Jim, do you have a feel for that?
Mike, under 50, as far as flowback.
Yes. I mean flowback is going to be probably -- what is flowback? I mean we ask ourselves that and it's kind of like everybody, you trust everyone to say, well, this is flowback water. But oftentimes we have a two tier pricing for flowback and produced. So is flowback water the first three months, coming out of the well first six, first two, after that there isn't any. So it's going to be, as we get bigger, the flowback percentage drops because the number of wells being drilled, let's say it stays the same, it's going to be a smaller percentage of our total volume, right. Matt Niblack – HITE Hedge Asset Management: Right. So the portion of the base revenues that are really impacted by rig count directly is somewhere south of 50% and declining over time.
Right. Matt Niblack – HITE Hedge Asset Management: Is that a fair statement?
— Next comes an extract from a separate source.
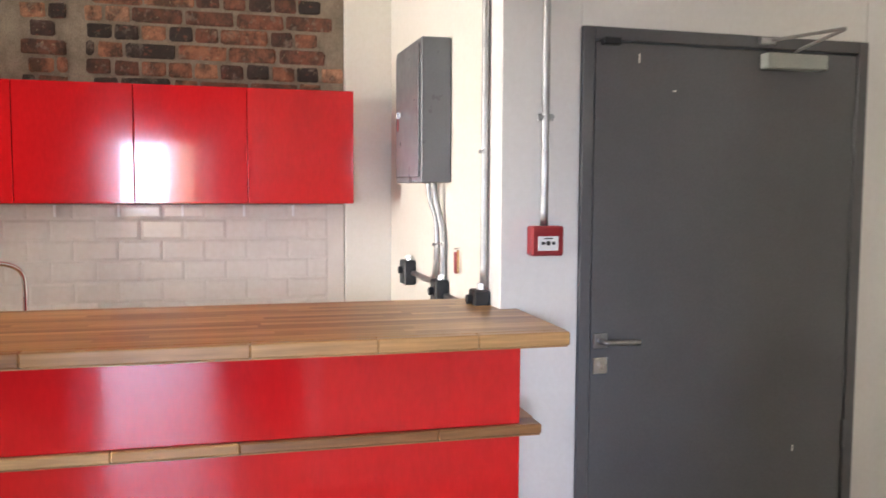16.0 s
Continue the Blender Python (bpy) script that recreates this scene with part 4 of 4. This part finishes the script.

Hey, Mike, this is Jim. I think I would add a couple of things. First of all, in some of the basins we are at capacity right now. For example the DJ, we are at capacity so we are trying to keep up right now by building several facilities all at once. And as far as utilization, we are very high throughout the entire business unit. The other thing I like is, we are doing a lot more than just the oil cut, the fee and recycling in some cases. Now we are into fresh water and we are way downstream as far as taking care of the solids, the bottoms and the drilling mud and things like that which are high margin. So we have got more of a full slate. We are diversifying our approach, if you will, of that producer with some very high margins items.
There are no additional questions. I would now like to turn the presentation back over to Mr. Mike Krimbill for closing remarks.
Great. Thank you, and thanks for your time guys and your good questions and we will talk to you next quarter.
Ladies and gentlemen, that concludes today's conference. Thank you for your participation. You may now disconnect. Have a great day.